Once keywords (values) have been unnested, they need a lot of cleaning using the same shiny app used for news desks. At this step your renamed values should be in the "renamed_values" folder. This steps joins in the replacement keywords. You also have to ensure every keyword has one name (or category). Possible names are "subject", "persons", "glocations", "organizations", or "creative_works". These cases are somewhat rare but simplify network analysis. This steps writes a file in the "multi_named_values" folder. Before running the next step, you want to open this file in a spreadsheet and manually choose one name (category) for each value (keyword).

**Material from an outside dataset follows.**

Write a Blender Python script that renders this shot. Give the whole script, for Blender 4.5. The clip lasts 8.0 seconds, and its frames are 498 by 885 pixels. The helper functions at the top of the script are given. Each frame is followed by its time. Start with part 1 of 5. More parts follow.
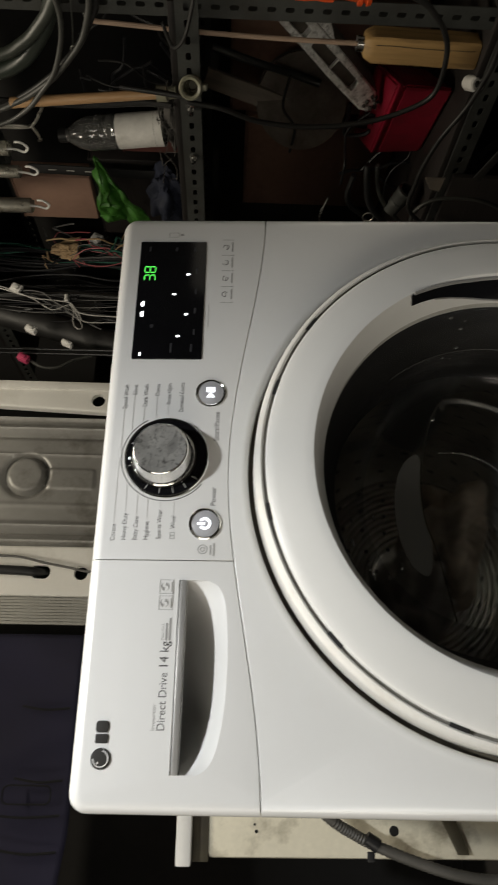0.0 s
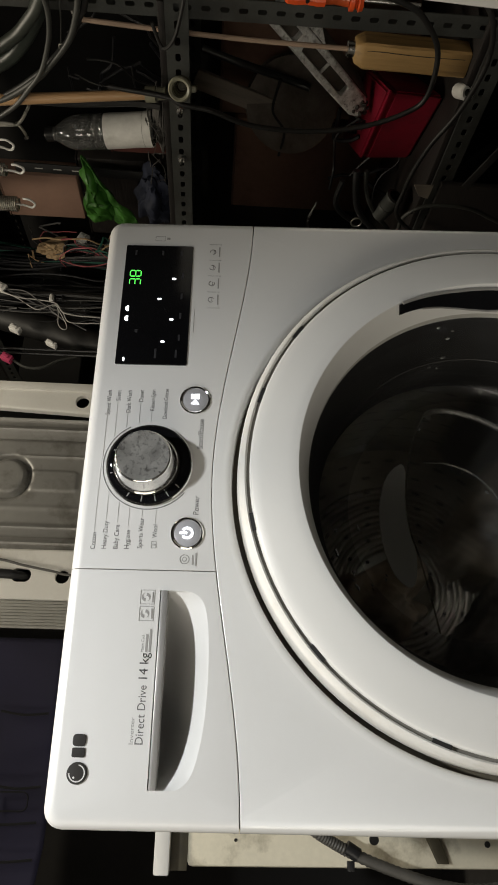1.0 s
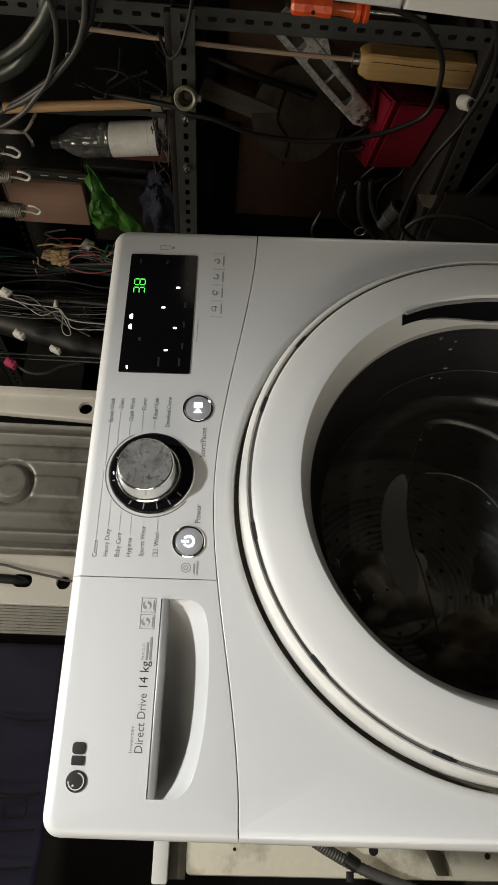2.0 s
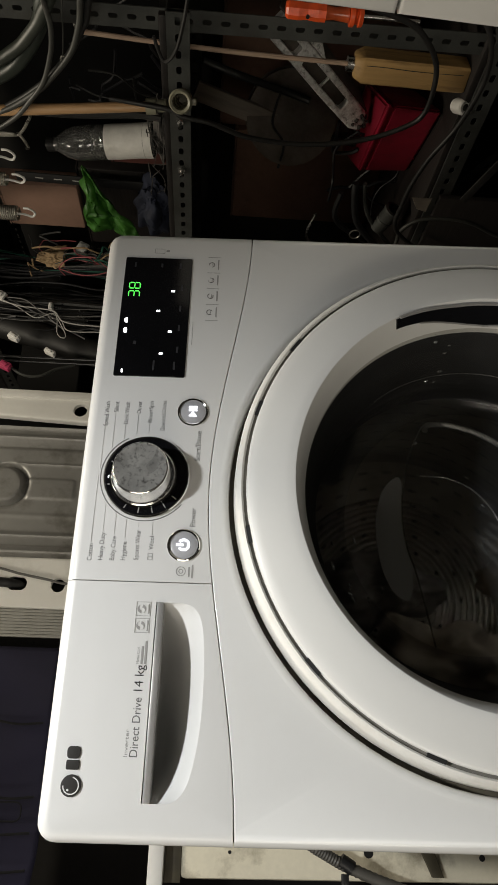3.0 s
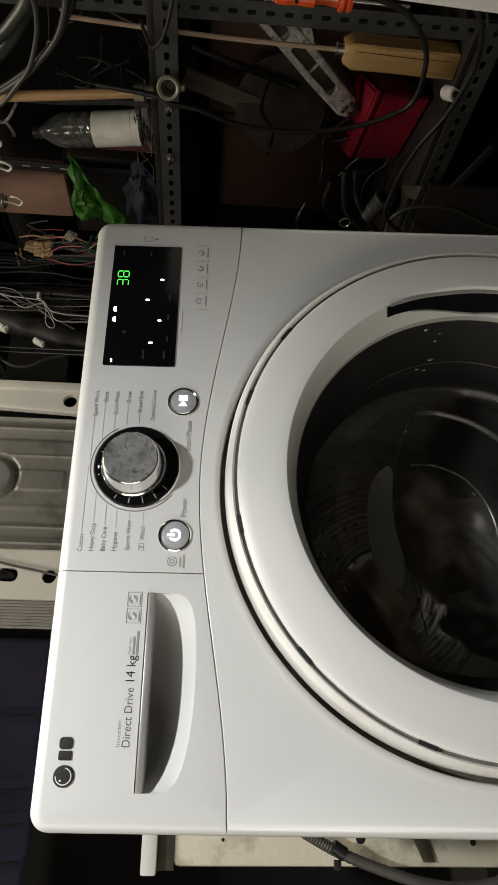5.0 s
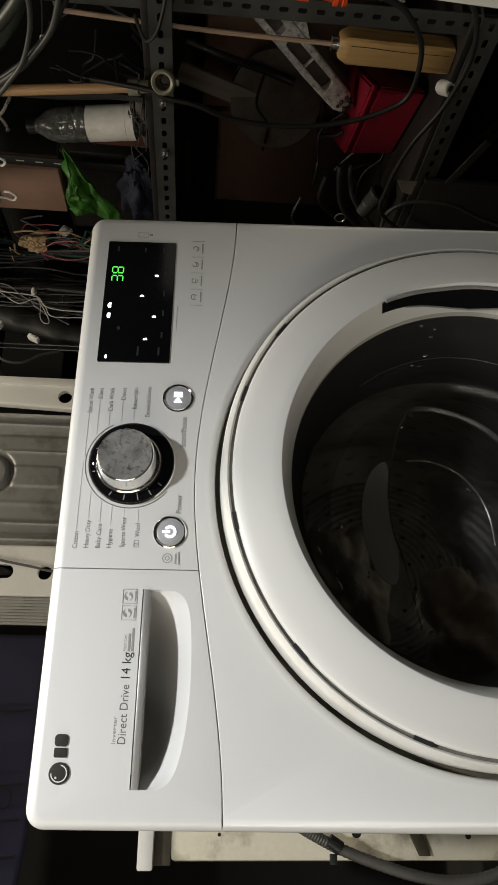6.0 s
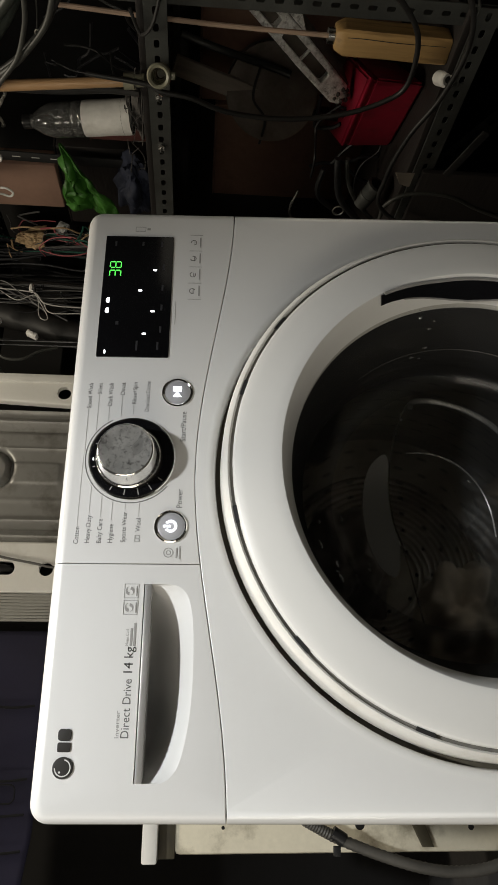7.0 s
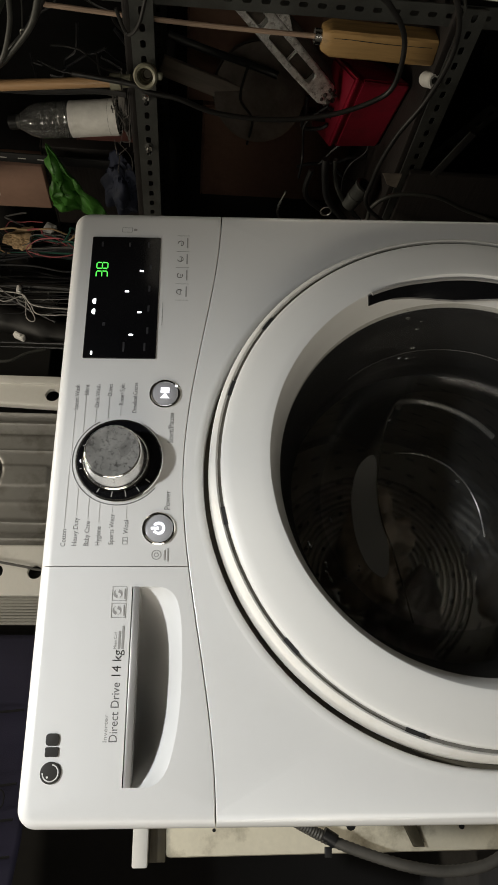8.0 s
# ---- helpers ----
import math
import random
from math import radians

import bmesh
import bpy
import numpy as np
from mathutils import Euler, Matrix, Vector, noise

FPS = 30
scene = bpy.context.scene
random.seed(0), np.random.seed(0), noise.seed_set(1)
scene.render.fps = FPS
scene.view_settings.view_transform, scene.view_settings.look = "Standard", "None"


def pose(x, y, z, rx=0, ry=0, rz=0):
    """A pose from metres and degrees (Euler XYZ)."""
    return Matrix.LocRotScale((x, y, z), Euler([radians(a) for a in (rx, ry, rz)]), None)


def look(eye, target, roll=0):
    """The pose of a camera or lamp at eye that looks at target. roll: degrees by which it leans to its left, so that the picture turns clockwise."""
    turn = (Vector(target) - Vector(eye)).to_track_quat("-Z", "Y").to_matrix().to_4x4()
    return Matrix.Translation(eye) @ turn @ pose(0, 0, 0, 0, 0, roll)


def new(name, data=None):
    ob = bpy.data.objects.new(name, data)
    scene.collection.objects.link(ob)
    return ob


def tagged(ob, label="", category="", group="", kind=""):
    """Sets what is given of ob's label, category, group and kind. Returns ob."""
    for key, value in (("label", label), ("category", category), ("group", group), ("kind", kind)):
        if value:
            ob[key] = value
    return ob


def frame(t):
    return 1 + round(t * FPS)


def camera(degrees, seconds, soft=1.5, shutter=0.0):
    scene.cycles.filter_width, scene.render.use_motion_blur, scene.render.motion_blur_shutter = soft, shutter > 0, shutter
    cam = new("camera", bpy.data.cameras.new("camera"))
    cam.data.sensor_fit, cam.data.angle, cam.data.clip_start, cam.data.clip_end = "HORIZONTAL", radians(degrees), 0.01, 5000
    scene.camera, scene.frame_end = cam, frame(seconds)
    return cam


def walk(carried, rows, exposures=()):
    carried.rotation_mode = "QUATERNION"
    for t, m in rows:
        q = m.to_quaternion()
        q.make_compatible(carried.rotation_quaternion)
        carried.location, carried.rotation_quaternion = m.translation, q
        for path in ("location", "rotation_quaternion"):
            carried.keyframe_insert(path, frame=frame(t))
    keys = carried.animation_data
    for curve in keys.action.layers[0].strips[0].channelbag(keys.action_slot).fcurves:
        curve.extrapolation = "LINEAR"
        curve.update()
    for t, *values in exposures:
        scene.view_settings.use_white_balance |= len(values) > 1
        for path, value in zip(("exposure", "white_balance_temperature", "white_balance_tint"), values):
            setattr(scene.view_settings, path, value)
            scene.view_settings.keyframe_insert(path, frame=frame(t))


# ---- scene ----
cam = camera(38.6, 8.0, shutter=0.5)
PATH = [
    (0, (-0.234, -0.653, 0.725), (0.511, 1.202, 0.669), -88.5),
    (0.1, (-0.2326, -0.6522, 0.725), (0.5091, 1.2038, 0.6408), -88.36),
    (0.2, (-0.2312, -0.6514, 0.725), (0.4791, 1.2171, 0.623), -88.22),
    (0.3, (-0.2298, -0.6506, 0.725), (0.4849, 1.2158, 0.6195), -88.08),
    (0.4, (-0.2284, -0.6498, 0.725), (0.5242, 1.2009, 0.6234), -87.94),
    (0.5, (-0.227, -0.649, 0.725), (0.524, 1.202, 0.618), -87.8),
    (0.7, (-0.2258, -0.6482, 0.7246), (0.5034, 1.2117, 0.6155), -87.76),
    (1, (-0.224, -0.647, 0.724), (0.525, 1.205, 0.627), -87.7),
    (1.5, (-0.223, -0.648, 0.724), (0.538, 1.199, 0.638), -87.3),
    (3, (-0.221, -0.651, 0.724), (0.549, 1.192, 0.621), -87.2),
    (3.5, (-0.221, -0.65, 0.724), (0.535, 1.197, 0.594), -87.4),
    (4, (-0.221, -0.651, 0.724), (0.539, 1.194, 0.588), -87.4),
    (4.5, (-0.221, -0.649, 0.724), (0.528, 1.201, 0.594), -87.5),
    (6, (-0.219, -0.648, 0.723), (0.513, 1.208, 0.581), -87.7),
    (6.5, (-0.219, -0.648, 0.723), (0.498, 1.213, 0.571), -88.0),
    (7, (-0.22, -0.647, 0.723), (0.499, 1.214, 0.58), -88.3),
    (7.5, (-0.219, -0.646, 0.723), (0.497, 1.214, 0.564), -88.4),
    (8, (-0.219, -0.645, 0.721), (0.502, 1.212, 0.55), -88.6),
]
walk(cam, [(t, look(eye, target, roll)) for t, eye, target, roll in PATH])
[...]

Save this file in the "single_named_values" folder as "single_named_keywords.csv".

nyt_bind_values_lookups(values_output_folder = "renamed_values")

nyt_clean_keywords(
  unnested_df,
  values_output_folder = "renamed_values",
  multi_names_input_folder = "multi_named_values",
  multi_names_output_folder = "single_named_values"
)

Arguments

values_output_folder

folder to find keyword values post-cleaning

unnested_df

output of nyt_unnest_df()

multi_names_input_folder

folder to find keyword values with more than 1 name (category)

multi_names_output_folder

folder to save corrected keyword values csv

Value

nyt_clean_keywords() returns an unnested df with replaced keyword values and writes out a file of all keywords with more than one name

Examples

if (FALSE) { consolidated_unnested_df <- nyt_clean_keywords(unnested_df) }